Task instructions:
Identify all lines in the listing that include the word "exposures", and copy them out.

Given material:

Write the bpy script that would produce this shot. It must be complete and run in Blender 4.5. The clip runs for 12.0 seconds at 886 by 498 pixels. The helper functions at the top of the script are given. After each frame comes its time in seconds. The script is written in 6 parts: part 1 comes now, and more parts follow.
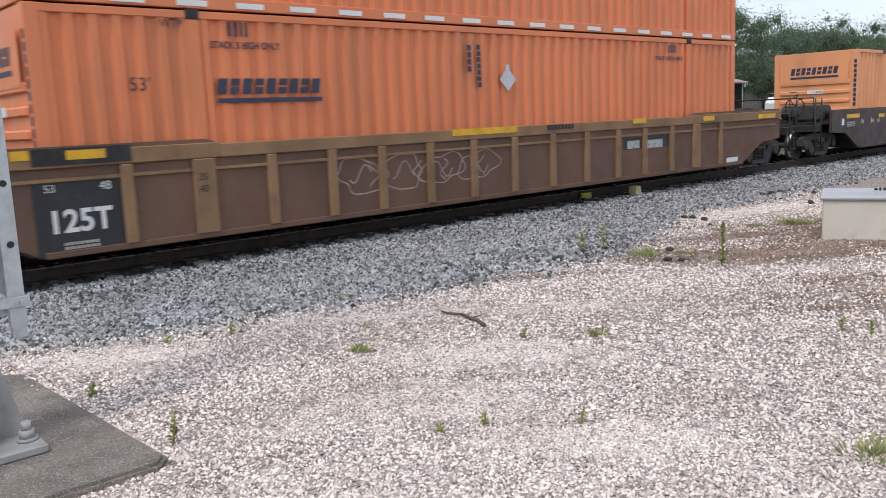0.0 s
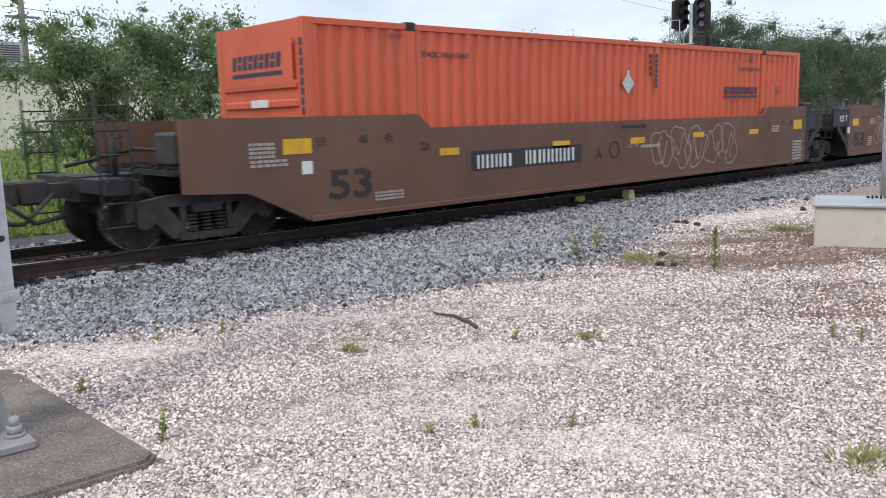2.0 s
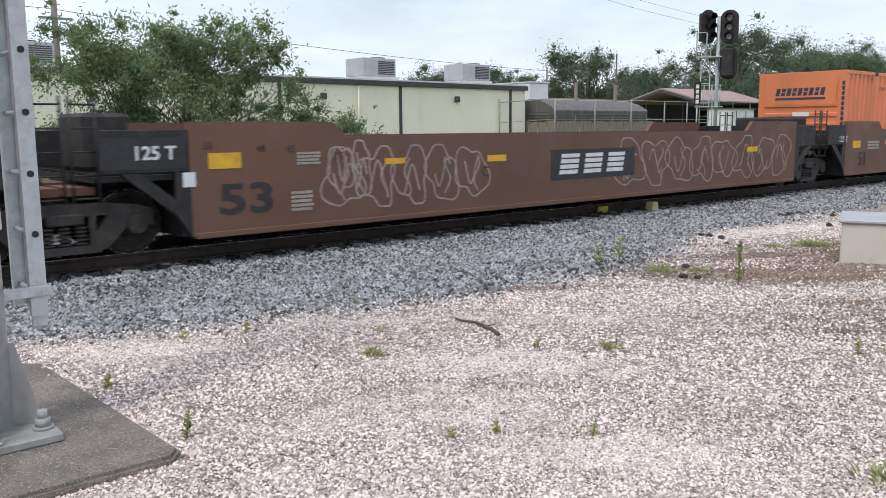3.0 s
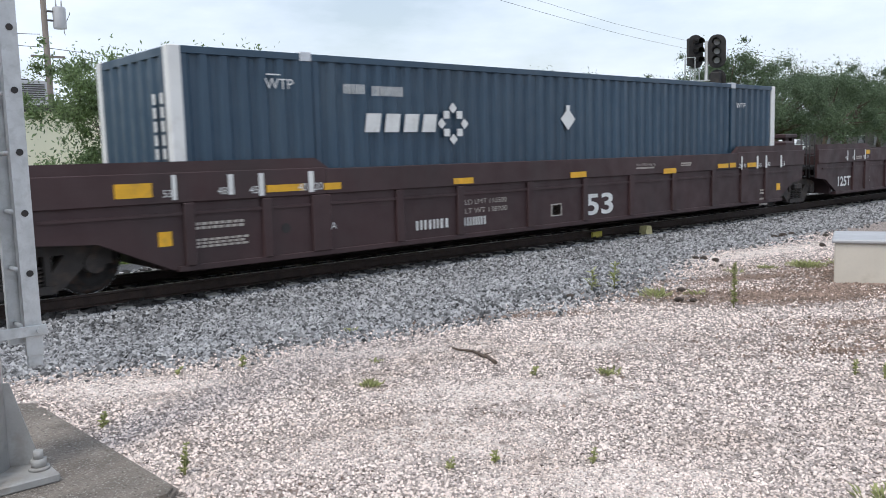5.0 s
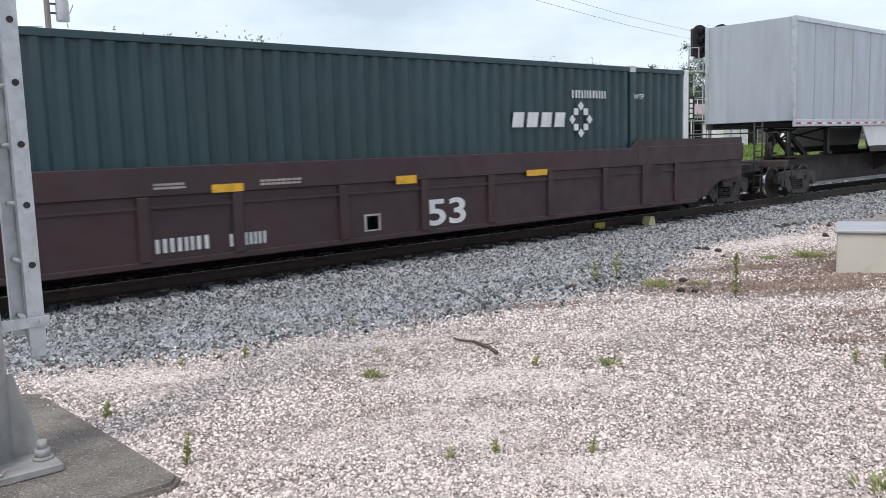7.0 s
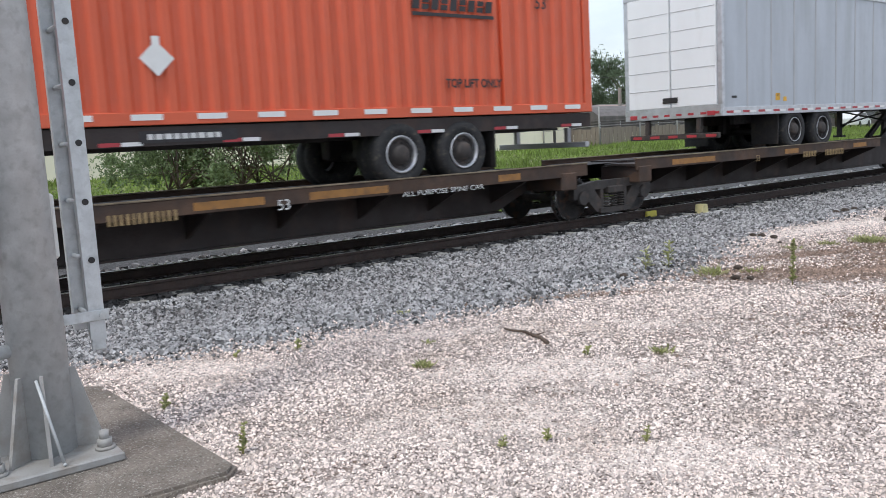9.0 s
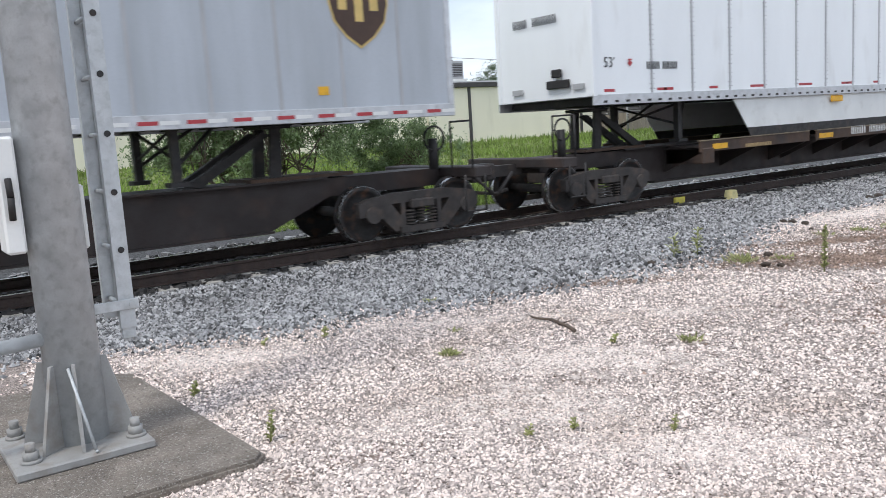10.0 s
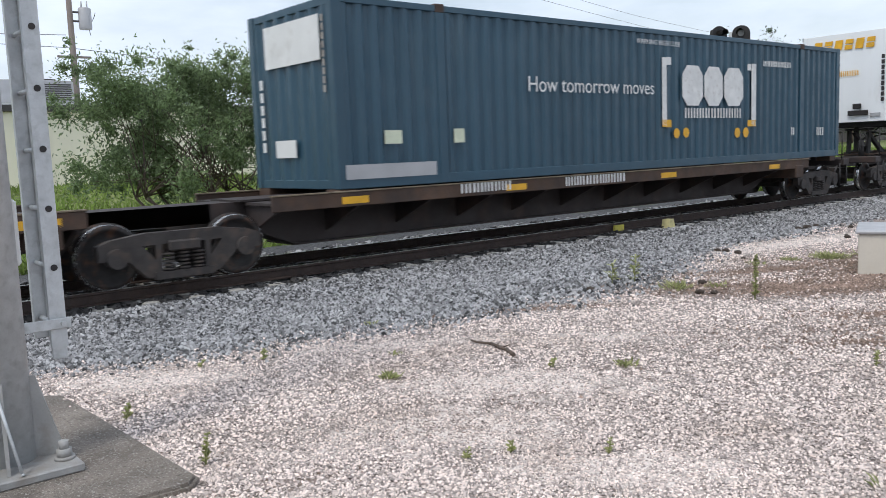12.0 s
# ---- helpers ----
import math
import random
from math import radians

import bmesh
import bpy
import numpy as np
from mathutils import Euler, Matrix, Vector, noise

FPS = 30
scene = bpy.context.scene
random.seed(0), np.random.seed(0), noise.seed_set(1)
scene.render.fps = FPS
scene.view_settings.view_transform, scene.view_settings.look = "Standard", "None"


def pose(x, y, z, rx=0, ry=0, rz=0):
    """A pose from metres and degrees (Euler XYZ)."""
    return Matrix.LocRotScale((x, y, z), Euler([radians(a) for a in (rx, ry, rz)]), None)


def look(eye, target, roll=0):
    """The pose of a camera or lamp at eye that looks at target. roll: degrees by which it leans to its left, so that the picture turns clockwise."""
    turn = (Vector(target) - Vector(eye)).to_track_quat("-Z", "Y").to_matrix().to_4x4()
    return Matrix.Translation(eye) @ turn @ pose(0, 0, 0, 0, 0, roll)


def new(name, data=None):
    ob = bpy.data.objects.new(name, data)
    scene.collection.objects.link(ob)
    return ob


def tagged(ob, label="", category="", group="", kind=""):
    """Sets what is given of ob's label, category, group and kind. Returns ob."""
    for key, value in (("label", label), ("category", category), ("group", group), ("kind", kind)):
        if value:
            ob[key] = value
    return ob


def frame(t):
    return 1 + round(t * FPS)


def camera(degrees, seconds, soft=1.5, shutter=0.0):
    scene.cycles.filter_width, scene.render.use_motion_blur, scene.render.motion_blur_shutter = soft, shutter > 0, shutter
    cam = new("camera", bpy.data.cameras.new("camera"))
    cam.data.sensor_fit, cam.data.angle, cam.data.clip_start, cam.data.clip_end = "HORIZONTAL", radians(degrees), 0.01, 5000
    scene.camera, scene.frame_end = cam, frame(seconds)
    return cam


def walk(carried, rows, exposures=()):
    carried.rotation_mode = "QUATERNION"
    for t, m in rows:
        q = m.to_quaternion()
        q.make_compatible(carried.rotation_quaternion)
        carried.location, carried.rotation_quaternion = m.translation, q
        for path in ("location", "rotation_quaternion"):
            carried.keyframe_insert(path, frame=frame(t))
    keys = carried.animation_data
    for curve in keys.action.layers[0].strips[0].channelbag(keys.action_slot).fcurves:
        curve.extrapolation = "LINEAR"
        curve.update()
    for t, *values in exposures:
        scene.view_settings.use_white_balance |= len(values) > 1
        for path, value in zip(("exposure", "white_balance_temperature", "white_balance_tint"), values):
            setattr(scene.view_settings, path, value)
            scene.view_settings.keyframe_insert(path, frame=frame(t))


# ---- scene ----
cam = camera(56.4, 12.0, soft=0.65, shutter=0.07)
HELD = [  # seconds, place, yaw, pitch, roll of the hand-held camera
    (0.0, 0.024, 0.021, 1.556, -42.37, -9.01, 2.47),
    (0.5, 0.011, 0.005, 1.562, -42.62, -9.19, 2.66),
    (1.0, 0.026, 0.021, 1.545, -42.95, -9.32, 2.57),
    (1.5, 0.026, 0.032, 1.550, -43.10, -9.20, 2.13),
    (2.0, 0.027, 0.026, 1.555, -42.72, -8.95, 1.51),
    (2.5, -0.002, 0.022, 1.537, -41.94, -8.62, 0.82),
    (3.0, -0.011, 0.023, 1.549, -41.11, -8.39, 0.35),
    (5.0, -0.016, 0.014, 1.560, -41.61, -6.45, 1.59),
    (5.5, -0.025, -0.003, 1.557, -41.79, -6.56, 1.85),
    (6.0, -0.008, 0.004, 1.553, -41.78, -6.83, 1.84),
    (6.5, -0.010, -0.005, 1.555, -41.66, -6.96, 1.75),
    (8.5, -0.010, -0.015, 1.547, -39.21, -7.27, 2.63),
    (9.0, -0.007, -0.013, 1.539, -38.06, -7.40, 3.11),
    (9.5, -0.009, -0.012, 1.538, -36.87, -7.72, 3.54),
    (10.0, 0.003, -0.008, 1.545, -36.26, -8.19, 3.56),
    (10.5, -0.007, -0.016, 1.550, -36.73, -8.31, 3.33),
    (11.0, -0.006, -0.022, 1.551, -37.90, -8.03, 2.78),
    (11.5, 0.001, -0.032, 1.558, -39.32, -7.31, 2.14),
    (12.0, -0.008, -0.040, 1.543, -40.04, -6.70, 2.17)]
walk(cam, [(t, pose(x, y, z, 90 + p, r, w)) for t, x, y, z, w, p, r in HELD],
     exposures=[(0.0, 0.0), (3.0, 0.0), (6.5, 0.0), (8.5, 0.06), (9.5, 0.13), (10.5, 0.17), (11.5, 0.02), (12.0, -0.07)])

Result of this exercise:
def walk(carried, rows, exposures=()):
    for t, *values in exposures:
     exposures=[(0.0, 0.0), (3.0, 0.0), (6.5, 0.0), (8.5, 0.06), (9.5, 0.13), (10.5, 0.17), (11.5, 0.02), (12.0, -0.07)])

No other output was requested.